Thursday 30 June 2016

Everyday Sexism


As a woman, I often get comments when I'm out and about - this isn't boasting by any means, this is just a simple fact of what happens when you are a woman walking about minding your own business. I don't like it, but I can just roll my eyes and carry on with my day (or tell them to bugger off if it's persistent).

However, one recent Friday night, on a deserted street at about 11pm, a man put his hands on me.

I was walking home, I was maybe 100 yards from my Mum's front door. It had been a long day and I was tired and ready to go to bed to be up early the next morning.

Despite my tiredness, when I noticed the group of three approaching I veered to one side - I thought they were all men and my natural inclination was to move aside and be as unnoticeable as possible. This in itself is pretty offensive to me - that I live in a world where my first instinct late at night is to make myself invisible to ensure my safety.

I didn't think about that until afterwards, I just did it.

As they got closer, I realised one of them was a woman and relaxed.

Then one of the guys smiled at me. Now, I like to think that I'm friendly enough that if someone is just saying hi then I'm not going to just ignore them. At first, I thought this guy had had a good night out with his mates and was just going to wish me a good evening too.

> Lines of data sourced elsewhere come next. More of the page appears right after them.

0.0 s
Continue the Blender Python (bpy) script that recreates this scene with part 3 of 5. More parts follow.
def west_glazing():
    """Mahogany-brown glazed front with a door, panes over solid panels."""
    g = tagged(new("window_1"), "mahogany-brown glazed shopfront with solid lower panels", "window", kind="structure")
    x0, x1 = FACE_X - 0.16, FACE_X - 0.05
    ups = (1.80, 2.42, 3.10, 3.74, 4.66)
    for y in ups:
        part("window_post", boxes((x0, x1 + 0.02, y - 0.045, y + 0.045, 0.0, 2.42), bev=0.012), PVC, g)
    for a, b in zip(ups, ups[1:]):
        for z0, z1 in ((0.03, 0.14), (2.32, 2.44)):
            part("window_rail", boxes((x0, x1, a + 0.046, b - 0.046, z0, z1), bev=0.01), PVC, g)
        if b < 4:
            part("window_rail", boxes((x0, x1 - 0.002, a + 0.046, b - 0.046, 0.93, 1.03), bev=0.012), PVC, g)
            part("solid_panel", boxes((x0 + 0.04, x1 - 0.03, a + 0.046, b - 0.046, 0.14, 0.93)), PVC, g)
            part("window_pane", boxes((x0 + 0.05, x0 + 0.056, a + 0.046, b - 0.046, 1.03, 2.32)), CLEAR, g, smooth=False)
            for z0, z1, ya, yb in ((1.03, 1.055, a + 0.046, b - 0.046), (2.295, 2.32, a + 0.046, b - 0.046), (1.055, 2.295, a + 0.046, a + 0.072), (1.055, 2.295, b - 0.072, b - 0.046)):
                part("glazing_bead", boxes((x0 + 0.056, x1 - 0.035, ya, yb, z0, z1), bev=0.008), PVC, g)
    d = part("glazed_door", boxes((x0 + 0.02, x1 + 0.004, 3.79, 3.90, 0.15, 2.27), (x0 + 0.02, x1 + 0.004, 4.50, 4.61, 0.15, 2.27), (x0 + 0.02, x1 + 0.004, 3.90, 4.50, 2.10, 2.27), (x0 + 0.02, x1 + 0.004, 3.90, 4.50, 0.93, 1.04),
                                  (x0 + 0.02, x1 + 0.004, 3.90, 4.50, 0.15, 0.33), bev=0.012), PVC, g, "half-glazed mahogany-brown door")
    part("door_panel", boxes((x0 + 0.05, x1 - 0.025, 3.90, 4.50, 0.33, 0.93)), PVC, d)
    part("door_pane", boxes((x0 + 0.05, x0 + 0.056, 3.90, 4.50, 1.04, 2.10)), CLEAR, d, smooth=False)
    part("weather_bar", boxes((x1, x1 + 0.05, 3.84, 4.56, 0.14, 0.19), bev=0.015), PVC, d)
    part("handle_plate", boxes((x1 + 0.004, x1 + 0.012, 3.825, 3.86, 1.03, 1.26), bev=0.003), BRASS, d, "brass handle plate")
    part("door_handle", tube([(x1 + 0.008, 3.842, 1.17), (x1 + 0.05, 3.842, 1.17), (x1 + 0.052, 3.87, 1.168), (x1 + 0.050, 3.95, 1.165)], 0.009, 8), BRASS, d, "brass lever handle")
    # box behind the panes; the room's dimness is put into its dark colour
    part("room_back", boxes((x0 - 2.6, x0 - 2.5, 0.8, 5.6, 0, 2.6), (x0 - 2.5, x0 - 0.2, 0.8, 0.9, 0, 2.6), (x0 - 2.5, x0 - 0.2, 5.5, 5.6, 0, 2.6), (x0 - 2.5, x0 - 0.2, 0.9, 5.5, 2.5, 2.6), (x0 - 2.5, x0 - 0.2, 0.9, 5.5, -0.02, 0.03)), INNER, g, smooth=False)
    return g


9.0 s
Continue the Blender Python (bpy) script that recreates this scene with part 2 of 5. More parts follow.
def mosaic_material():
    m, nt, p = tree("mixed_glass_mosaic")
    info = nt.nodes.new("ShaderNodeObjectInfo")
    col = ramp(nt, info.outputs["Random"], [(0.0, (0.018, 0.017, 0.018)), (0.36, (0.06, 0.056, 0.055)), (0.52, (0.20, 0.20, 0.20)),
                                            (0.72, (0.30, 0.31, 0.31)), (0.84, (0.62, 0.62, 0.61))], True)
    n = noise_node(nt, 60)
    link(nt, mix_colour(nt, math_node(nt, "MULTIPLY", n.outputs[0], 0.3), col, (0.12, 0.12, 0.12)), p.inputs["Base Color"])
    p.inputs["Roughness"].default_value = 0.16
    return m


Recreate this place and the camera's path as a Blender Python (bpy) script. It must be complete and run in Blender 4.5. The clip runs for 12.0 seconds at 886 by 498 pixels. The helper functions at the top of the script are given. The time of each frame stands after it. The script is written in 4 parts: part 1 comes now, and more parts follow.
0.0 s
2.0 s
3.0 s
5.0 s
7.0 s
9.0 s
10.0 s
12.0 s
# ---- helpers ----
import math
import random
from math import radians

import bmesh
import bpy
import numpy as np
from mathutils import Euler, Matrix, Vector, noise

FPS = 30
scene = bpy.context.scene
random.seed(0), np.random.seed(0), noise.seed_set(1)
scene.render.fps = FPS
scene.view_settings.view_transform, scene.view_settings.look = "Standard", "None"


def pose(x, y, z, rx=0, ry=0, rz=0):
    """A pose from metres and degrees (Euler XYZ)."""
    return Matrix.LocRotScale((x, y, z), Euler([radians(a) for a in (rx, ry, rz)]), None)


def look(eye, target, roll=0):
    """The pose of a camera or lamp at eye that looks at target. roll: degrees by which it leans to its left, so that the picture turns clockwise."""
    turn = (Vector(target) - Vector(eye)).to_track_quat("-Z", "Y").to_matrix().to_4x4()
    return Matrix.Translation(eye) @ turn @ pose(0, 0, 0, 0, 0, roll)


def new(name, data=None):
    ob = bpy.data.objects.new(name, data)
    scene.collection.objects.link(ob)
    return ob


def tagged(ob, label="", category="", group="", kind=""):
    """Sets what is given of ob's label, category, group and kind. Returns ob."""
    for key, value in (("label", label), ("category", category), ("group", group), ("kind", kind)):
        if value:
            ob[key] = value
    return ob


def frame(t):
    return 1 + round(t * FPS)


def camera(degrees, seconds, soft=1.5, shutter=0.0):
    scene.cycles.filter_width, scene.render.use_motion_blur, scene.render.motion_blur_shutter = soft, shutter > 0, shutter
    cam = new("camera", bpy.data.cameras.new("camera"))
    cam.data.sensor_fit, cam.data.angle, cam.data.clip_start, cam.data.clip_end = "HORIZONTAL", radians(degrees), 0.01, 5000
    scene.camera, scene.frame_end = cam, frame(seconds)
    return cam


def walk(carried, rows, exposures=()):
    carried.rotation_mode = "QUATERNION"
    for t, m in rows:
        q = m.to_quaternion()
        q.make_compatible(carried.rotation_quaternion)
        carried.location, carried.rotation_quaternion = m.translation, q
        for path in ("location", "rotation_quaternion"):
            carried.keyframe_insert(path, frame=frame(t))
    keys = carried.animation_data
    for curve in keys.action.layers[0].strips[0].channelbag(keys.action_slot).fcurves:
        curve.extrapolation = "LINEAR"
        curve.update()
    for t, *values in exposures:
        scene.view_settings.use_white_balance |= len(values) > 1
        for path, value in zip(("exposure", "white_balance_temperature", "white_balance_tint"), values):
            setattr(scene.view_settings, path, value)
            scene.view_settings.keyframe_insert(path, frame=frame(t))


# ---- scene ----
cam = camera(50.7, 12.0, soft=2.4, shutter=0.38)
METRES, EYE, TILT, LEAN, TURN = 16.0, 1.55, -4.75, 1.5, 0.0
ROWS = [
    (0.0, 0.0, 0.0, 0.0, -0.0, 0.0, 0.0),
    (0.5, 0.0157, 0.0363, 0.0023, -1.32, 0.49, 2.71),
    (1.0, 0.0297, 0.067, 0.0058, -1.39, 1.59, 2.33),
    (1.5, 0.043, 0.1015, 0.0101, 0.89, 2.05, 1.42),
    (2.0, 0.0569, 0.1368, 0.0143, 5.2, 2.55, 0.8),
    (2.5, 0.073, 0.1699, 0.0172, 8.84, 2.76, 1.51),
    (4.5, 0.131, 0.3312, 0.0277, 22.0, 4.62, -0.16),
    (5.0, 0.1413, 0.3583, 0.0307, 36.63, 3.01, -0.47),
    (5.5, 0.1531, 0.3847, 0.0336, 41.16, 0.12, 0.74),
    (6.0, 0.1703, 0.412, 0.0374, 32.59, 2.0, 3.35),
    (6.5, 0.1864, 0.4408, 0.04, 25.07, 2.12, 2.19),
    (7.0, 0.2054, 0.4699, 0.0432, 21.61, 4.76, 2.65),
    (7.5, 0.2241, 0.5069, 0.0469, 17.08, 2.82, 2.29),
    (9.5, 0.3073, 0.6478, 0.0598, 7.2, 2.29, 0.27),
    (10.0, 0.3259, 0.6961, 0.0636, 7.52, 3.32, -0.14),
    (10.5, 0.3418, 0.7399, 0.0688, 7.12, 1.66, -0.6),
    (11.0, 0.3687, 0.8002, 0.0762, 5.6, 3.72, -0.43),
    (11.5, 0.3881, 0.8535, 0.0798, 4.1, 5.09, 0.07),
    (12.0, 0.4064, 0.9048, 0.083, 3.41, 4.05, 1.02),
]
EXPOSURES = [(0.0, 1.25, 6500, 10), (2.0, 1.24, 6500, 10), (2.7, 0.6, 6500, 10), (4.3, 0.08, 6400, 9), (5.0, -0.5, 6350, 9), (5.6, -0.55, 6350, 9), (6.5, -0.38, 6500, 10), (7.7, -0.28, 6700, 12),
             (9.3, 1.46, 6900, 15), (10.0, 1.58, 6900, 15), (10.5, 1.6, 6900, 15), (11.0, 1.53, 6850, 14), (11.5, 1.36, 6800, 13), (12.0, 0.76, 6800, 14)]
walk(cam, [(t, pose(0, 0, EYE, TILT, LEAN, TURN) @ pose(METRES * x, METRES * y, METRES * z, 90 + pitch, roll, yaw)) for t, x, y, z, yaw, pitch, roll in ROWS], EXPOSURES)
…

(There's absolutely nothing wrong with that, I wish it happened more often and that we weren't always so unwilling to smile at strangers, boxed in as we are by the phones in our hands. But I digress.)

He did not wish me good evening, he asked my name and I replied "Just heading home now, have a good night."

He peeled away from his friends, who did not seem to notice and came towards me, asking my name again. I lied and said my name was Jane. Again, my instinct on a deserted street was not to tell him it was none of his business, that he was making me uncomfortable and that I wanted him to leave me alone. My instinct was to pacify, to not rile him up, to get away as soon as possible.

I reached a hand out to gently move him out of my way. In return he took my arms.

He didn't grab, he didn't squeeze or hurt me. But he took me by both forearms firmly enough that I was forced to stop walking away. I was 100 yards from my house, but there was no one on that road and I didn't trust his friends help me.

"I had a letter today," he said. "And it said that I had to stop any beautiful girl I saw, ask her her name and ask her for a kiss."

He didn't ask, just started to lean in. At which point I jerked my arms out of his grip and stepped back and said the thing that usually - shamefully - always seems to put a lid on these things: "Not from me, I have a boyfriend."

I walked away as his friends cackled - apparently they had noticed. I was determined not to run.

The stupid thing is that I don't think he meant to scare me. But what infuriated me then and now is that he thought it was ok to put his hands on me and demand something of me, that it was only the idea that I already 'belonged' to someone else that stopped him.

What? You aren't going to tread on another man's toes, but you're not even going to consider mine?

I'm sharing this story because I know, if you're a woman reading this, you're nodding your head, it's familiar to you because something similar has happened to you. And if you're a man, I want you to know - this is not ok.

I met my boyfriend because he came to say hello at a bar. I'm not saying you can't speak to a woman. I'm saying - be respectful, be interested in more than what you can get out of her sooner rather than later.

And finally, unless you're saving me from tumbling under a bus, never in any other circumstances, lay your hands on me or any other woman without our consent.